No relief for Mulayam Singh, son in assets case
SC refuses to modify earlier order, paves way for CBI probe
†The Supreme Court on Thursday directed the Central Bureau of Investigation (CBI) to proceed with its probe against Samajwadi Party chief Mulayam Singh Yadav and his son, Uttar Pradesh Chief Minister Akhilesh Yadav, in a disproportionate assets case.
A bench of Justices Altamas Kabir and H L Dattu asked the probe agency to submit its report in an appropriate court, noting that the CBI was an “independent” body.
The court, however, dropped the probe against Mulayam’s daughter-in-law Dimple Yadav, Kannauj MP, on the grounds that she was not holding any public office at the relevant time.
The Bench did not give any respite to Mulayam’s other son Prateek, facing similar charges in the case.
The Bench disposed of review petitions filed by Mulayam and Akhilesh challenging the apex court’s order of March 1, 2007, which had directed the CBI to probe the allegations of corruption against them and then file a report to the Union government.
The order had then come on a PIL filed by Vishwanath Chaturvedi, who was called a Congress worker by the Yadavs.
The court now said, “we are modifying our order of March 1, 2007 to remove the error in it as the CBI was then directed to place the report before the government”.

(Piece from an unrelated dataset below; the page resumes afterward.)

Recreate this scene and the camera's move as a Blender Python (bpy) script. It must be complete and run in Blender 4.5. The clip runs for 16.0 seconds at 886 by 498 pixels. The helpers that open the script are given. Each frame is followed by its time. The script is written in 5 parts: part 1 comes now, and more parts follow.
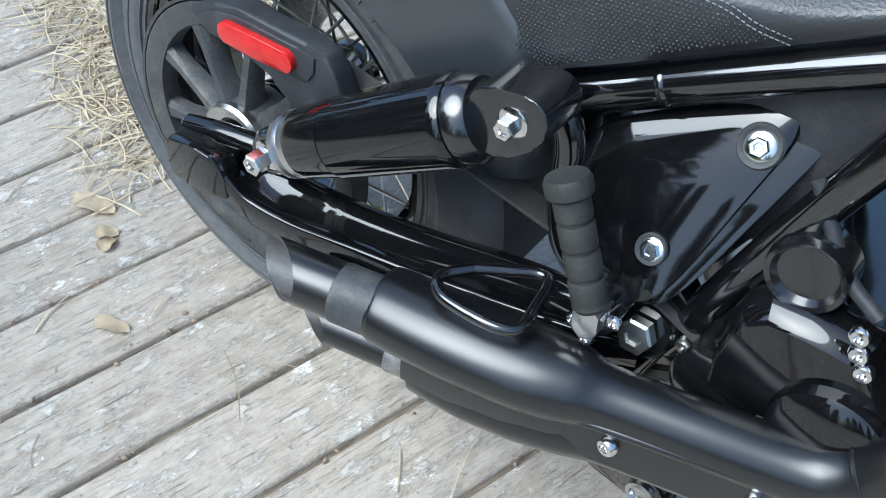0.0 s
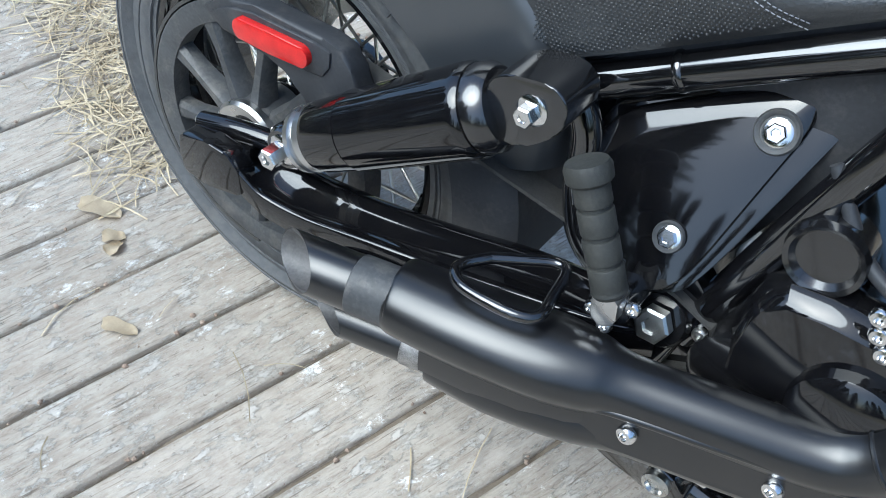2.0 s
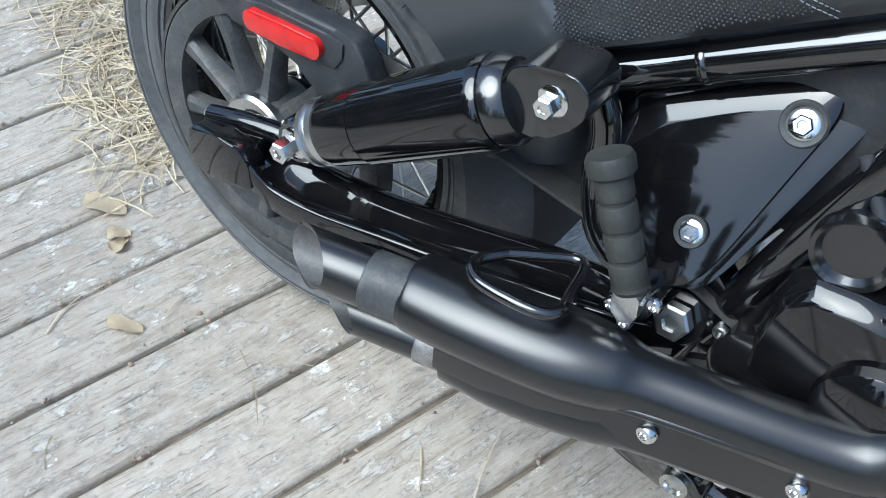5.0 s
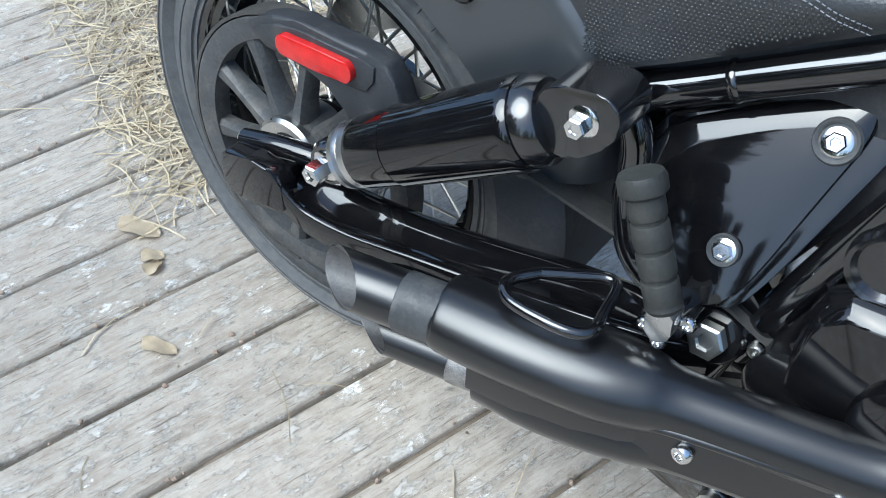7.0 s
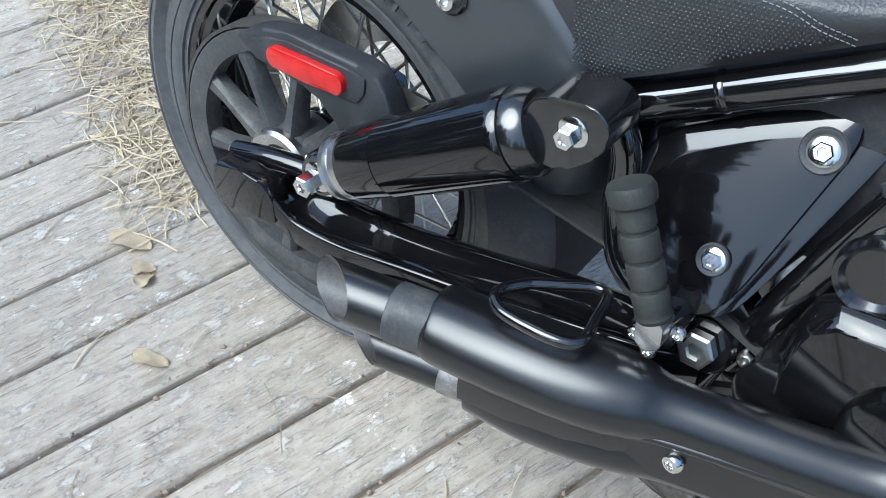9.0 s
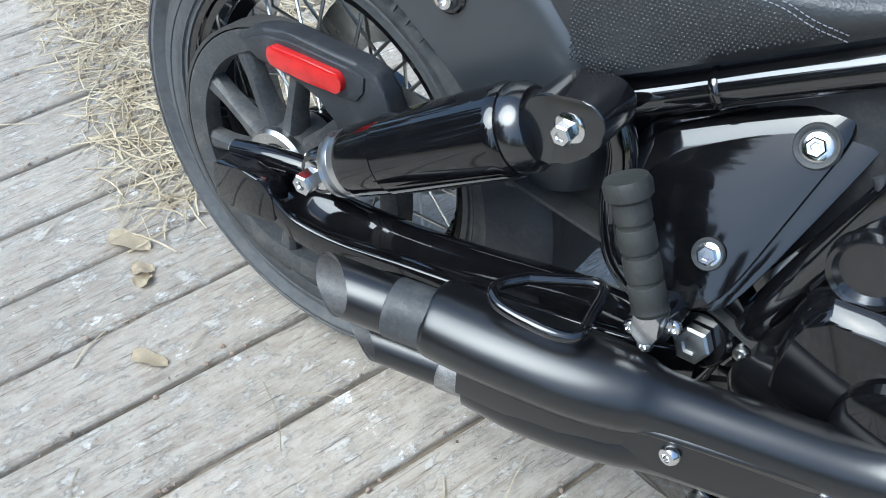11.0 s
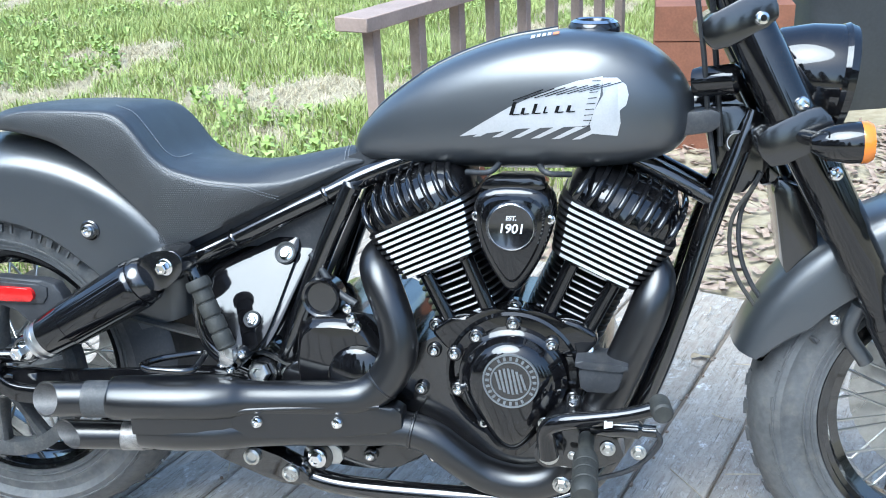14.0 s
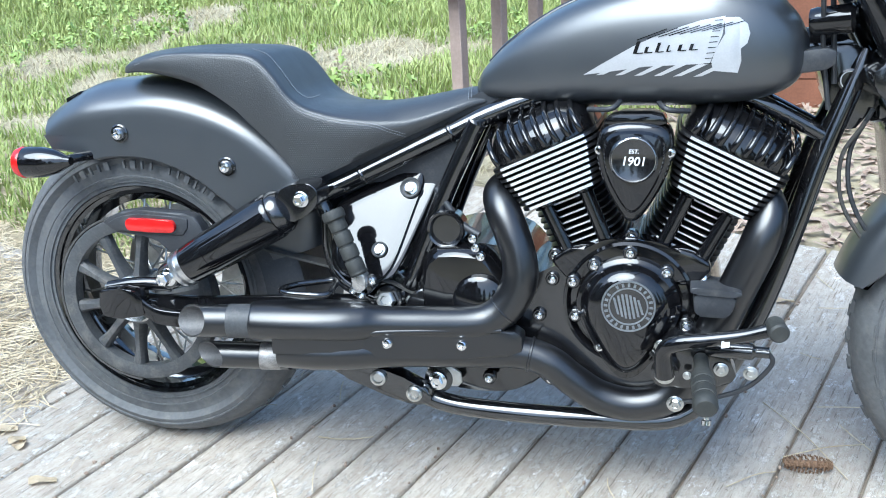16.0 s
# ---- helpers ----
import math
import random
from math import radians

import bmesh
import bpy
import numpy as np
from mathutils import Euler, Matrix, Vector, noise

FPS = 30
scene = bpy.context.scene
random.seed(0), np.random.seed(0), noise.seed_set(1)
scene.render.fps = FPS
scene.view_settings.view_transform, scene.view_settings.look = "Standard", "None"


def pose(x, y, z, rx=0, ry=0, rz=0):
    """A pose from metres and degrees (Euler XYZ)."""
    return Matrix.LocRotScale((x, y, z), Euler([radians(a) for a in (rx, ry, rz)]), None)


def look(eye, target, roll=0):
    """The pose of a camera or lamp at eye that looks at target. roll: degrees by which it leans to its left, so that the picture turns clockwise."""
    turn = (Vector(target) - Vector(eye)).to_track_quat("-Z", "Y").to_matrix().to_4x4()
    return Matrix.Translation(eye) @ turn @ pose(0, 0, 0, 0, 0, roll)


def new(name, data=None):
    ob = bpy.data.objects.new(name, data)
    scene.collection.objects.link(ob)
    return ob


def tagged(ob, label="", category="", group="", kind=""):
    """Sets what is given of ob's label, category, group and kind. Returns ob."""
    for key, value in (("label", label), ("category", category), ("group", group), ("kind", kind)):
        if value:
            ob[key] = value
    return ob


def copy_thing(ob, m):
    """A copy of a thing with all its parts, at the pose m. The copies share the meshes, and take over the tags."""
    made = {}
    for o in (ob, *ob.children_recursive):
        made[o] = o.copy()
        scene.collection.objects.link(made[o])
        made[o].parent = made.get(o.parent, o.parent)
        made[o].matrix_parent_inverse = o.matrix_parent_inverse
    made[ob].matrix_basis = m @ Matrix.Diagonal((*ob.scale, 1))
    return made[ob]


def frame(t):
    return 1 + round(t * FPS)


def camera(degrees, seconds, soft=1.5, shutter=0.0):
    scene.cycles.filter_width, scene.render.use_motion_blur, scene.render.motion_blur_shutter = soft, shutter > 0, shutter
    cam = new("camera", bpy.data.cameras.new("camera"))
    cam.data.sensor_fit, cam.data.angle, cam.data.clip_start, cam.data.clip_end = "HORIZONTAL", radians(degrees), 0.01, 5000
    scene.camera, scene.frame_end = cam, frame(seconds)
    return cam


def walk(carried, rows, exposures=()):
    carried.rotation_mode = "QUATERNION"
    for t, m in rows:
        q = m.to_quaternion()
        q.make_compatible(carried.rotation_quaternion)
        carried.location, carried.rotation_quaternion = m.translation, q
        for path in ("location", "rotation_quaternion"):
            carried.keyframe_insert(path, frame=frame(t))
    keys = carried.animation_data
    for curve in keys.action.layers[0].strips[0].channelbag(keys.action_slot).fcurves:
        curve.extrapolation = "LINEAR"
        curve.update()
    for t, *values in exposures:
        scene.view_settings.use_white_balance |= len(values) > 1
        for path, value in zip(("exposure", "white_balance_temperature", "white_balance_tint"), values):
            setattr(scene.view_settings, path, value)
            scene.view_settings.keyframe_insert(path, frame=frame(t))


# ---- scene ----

The court had reserved its orders on February 17, last year on a bunch of review petitions filed by Mulayam, his sons Akhilesh and Prateek, and Dimple. In their review petitions, the Yadavs had challenged the court’s power to direct the CBI probe, contending that the order to start an inquiry would set a dangerous precedent, besides allowing political opponents to file false and frivolous petitions. They had described Chaturvedi’s petition as “politically-motivated”.
Disagreeing with their contention, the Bench referred to a five-judge Constitution Bench verdict, which had upheld the validity of courts’ powers to grant CBI probe, even without the consent of state governments with the only rider that such directions should be passed cautiously and sparingly.
The case has so far seen several curious changes of stand by the CBI. In 2007, as the Samajwadi Party lost power to the Bahujan Samaj Party in Uttar Pradesh, the CBI told the Supreme Court it had found prima facie evidence against the Yadavs to initiate a criminal investigation.
In 2008, the CBI sought an opinion of then Solicitor General of India G E Vahanvati, who suggested for closure of the probe against the Yadavs. Subsequently, it moved an application seeking withdrawal of its plea to register a regular case in the matter.